The Illustrious Brother Ernest Borgnine is a member of Abingdon Lodge No. 48 in Abingdon, Virginia.  He holds the 33rd degree of the Scottish Rite of Masonry and is also a member of the Shriners.  The Illustrious Brother Ernest Borgnine tells of the difficulties he had in becoming a Mason. He did not know that at the time he became a Mason in Virginia, it was necessary to ask a Mason three times about joining before he could petition the lodge. He requested information from a friend who made no reply on two different occasions, but on the third request, his friend readily presented him with a petition and endorsed him.  He was accepted without delay into the Abingdon Lodge.

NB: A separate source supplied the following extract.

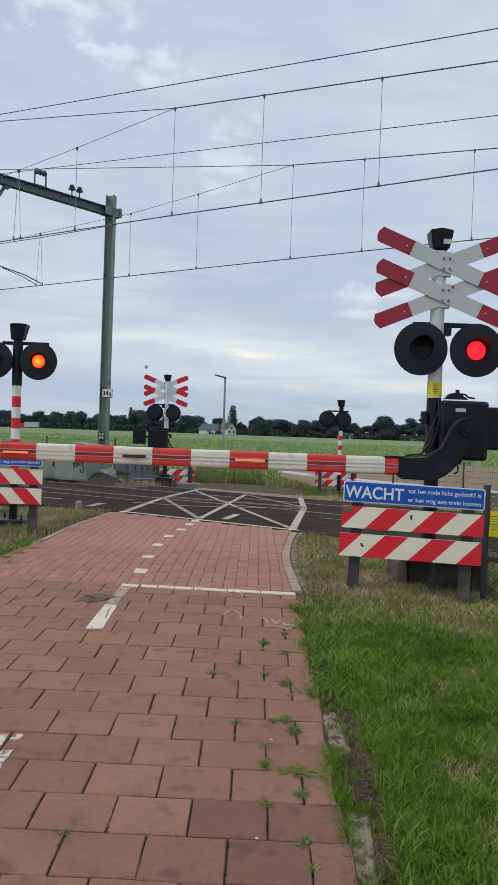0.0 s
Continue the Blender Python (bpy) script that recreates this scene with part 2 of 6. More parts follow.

On November 9, 2000, he was presented with his 50-year pin by the Grand Master of Masons in Virginia, the Illustrious William Lee Holiday. 

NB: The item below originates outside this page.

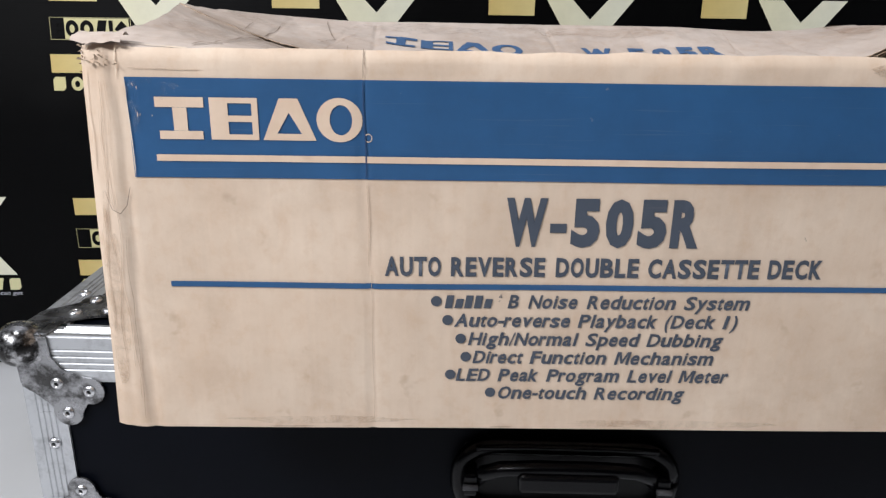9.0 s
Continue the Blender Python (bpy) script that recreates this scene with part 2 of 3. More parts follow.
def ring(cx, cy, rx, ry, n=28):
    return [(cx + rx * math.cos(2 * math.pi * i / n), cy + ry * math.sin(2 * math.pi * i / n)) for i in range(n)]


def rect(x0, x1, y0, y1):
    return [(x0, y0), (x1, y0), (x1, y1), (x0, y1)]


def join_bm(*parts):
    out = bmesh.new()
    for b in parts:
        me = bpy.data.meshes.new("tmp")
        b.to_mesh(me)
        b.free()
        out.from_mesh(me)
        bpy.data.meshes.remove(me)
    return out


def glyphs(text, bold, spacing):
    cu = bpy.data.curves.new("lettering", "FONT")
    cu.body, cu.offset, cu.resolution_u, cu.space_character = text, bold, 3, spacing
    ob = new("lettering", cu)
    me = bpy.data.meshes.new_from_object(ob.evaluated_get(bpy.context.evaluated_depsgraph_get()))
    bpy.data.objects.remove(ob)
    bpy.data.curves.remove(cu)
    bm = bmesh.new()
    bm.from_mesh(me)
    bpy.data.meshes.remove(me)
    return bm


CAP = {}


def letters(text, x0, x1, base, cap, bold=0.0, slant=0.0, spacing=1.0):
    """Lettering in the built-in font, filled, from x0 to x1 on a baseline, with capitals of that height."""
    if bold not in CAP:
        h = glyphs("H", bold, 1.0)
        CAP[bold] = min(v.co.y for v in h.verts), max(v.co.y for v in h.verts)
        h.free()
    lo_y, hi_y = CAP[bold]
    bm = glyphs(text, bold, spacing)
    for v in bm.verts:
        v.co.x += slant * v.co.y
    lo_x, hi_x = min(v.co.x for v in bm.verts), max(v.co.x for v in bm.verts)
    for v in bm.verts:
        v.co = Vector((x0 + (v.co.x - lo_x) / (hi_x - lo_x) * (x1 - x0), base + (v.co.y - lo_y) / (hi_y - lo_y) * cap, 0))
    return bm


GLYPHS, HEIGHTS = {}, {}
# widths of a bold grotesque's characters, in thousandths of its height
ADVANCE = dict(zip("ABCDEFGHIKLMNOPRSTUVW", (722, 722, 722, 722, 667, 611, 778, 722, 278, 722, 611, 833, 722, 778, 667, 695, 667, 611, 722, 667, 944)))
ADVANCE.update(zip("abcdefghiklmnoprstuvy()/-1*:", (556, 611, 556, 611, 556, 333, 611, 611, 278, 556, 278, 889, 611, 611, 611, 389, 556, 333, 611, 556, 556, 333, 333, 278, 333, 500, 389, 300)))
SLIM = "AVWTKvykft-r"
BLOCK_M = [(0, 0), (0, 1), (0.27, 1), (0.5, 0.36), (0.73, 1), (1, 1), (1, 0), (0.8, 0), (0.8, 0.74), (0.58, 0.1), (0.42, 0.1), (0.2, 0.74), (0.2, 0)]


def glyph(ch, bold):
    """One character of the built-in font, 1 wide and with capitals 1 high, lower case raised to a tall x-height."""
    if (ch, bold) in GLYPHS:
        return GLYPHS[ch, bold]
    if ch in "-M":
        bm = flat_bm(rect(0, 1, 0.29, 0.48) if ch == "-" else BLOCK_M)
    else:
        if bold not in HEIGHTS:
            HEIGHTS[bold] = []
            for probe in "Hxl":
                g = glyphs(probe, bold, 1.0)
                HEIGHTS[bold].append((min(v.co.y for v in g.verts), max(v.co.y for v in g.verts)))
                g.free()
        (lo, hi), (_, mid), (_, tall) = HEIGHTS[bold]
        mid, tall = (mid - lo) / (hi - lo), (tall - lo) / (hi - lo)
        bm = glyphs(ch, bold, 1.0)
        x0, x1 = min(v.co.x for v in bm.verts), max(v.co.x for v in bm.verts)
        top = (max(v.co.y for v in bm.verts) - lo) / (hi - lo)
        for v in bm.verts:
            y = (v.co.y - lo) / (hi - lo)
            if ch.islower():
                y = y if y < 0 else y * 0.76 / mid if y < mid else 0.76 + (y - mid) * 0.25 / (tall - mid)
            elif ch.isdigit():
                y /= top
            v.co = Vector(((v.co.x - x0) / (x1 - x0), y, 0))
    bm.verts.index_update()
    GLYPHS[ch, bold] = [v.co.copy() for v in bm.verts], [[v.index for v in f.verts] for f in bm.faces]
    bm.free()
    return GLYPHS[ch, bold]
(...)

It was obvious to all present at the 50-year ceremony that Brother Ernest Borgnine holds a warm and loving place in his heart for Abingdon, Virginia, where he became a Master Mason, and for its Barter Theater where be first honed his theatrical skills.  He has served the Craft with honor and distinction.  Regardless of his great success, he still displays great humility and a sincere love for the Craft and his fellow man.

~Todd E. Creason

1 comment:

  1. I met Mr. Borgnine twice...both times in Hollywood 30 plus years apart...both times he was very kind and very friendly..something rare in that town.